Nothing says ‘rom-com' like a sledgehammer through a kitchen island.
At least, that's the vibe from The Roses, Jay Roach's savage new comedy starring Olivia Colman and Benedict Cumberbatch as a picture-perfect couple unraveling like a cashmere sweater in a dog's mouth. The trailer, just dropped by Searchlight Pictures, starts with a warm glow and ends in metaphorical (and maybe literal) fire.
This isn't The Notebook—it's The Notebook if both leads were armed with lawyers, passive aggression, and really good interior design taste.
“All's fair when love is war.”
The logline isn't subtle—and neither is the trailer. We see Ivy (Colman) and Theo (Cumberbatch) living the Instagram dream: beautiful house, smiling kids, dual careers. But then, as Theo's architecture career implodes, Ivy's takes off, flipping the power dynamic and lighting the fuse on years of simmering resentment. The split? It's less Gwyneth Paltrow's “conscious uncoupling” and more Who's Afraid of Virginia Woolf meets HGTV demolition derby.

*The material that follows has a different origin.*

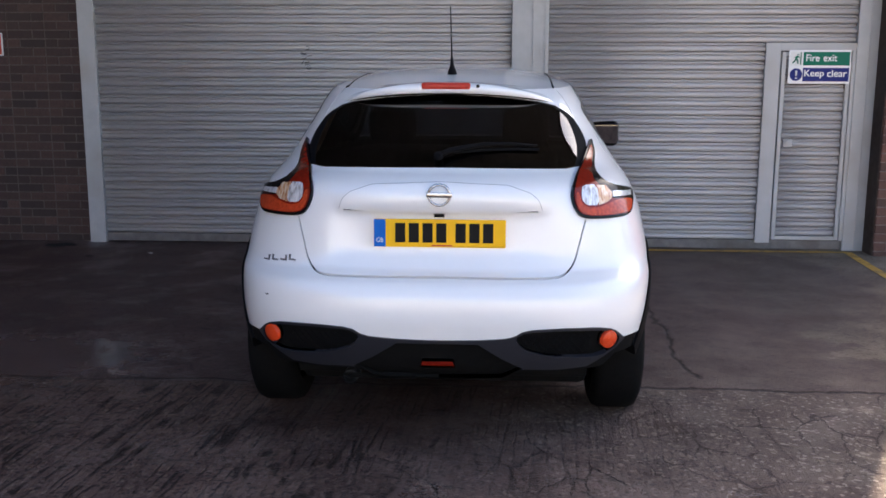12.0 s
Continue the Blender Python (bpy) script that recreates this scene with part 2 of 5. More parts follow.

In tone and escalation, Roach's remake doesn't just nod to the original 1989 War of the Roses—it gleefully dropkicks it. That film, starring Michael Douglas and Kathleen Turner, was famously acidic. But 2025's The Roses? It's dripping with the kind of venom that only two Oscar winners can deliver with a smile.
The comedy of cruelty: a trend reborn?
This isn't a fluke. We're in a renaissance of “dark domestic” films—comedies that mine the mess of modern relationships, like Noah Baumbach's Marriage Story or Emerald Fennell's Saltburn, where emotional damage becomes spectacle.
What makes The Roses stand out is how funny it dares to be while pushing emotional realism to the edge. Colman weaponizes warmth like only she can—her Ivy isn't a villain, just someone who got tired of waiting her turn. And Cumberbatch? He's doing unhinged with the calm precision of a man who once played Sherlock and Doctor Strange. The descent into chaos is played with clockwork timing—like watching a Rube Goldberg machine of mutual destruction.
Jay Roach, of Austin Powers and Bombshell fame, knows how to make big emotional swings feel palatable. He's working here with The Favourite's Tony McNamara, which explains the cutting dialogue. Think: period-piece venom in a modern California kitchen.
What's old is new (and way more cynical)
Let's not forget: this story is 40 years old. Warren Adler's 1981 novel satirized the illusion of suburban happiness. The '89 film captured '80s yuppie disillusionment. Now, The Roses arrives in an age of performative marriage and burnout ambition. The satire lands differently—because we are different.
We don't expect perfect marriages anymore. But we do expect honesty—and that's where the trailer cuts deepest. It doesn't just depict a couple breaking up. It depicts the ideology of the nuclear couple being torn apart, one smug dinner party at a time.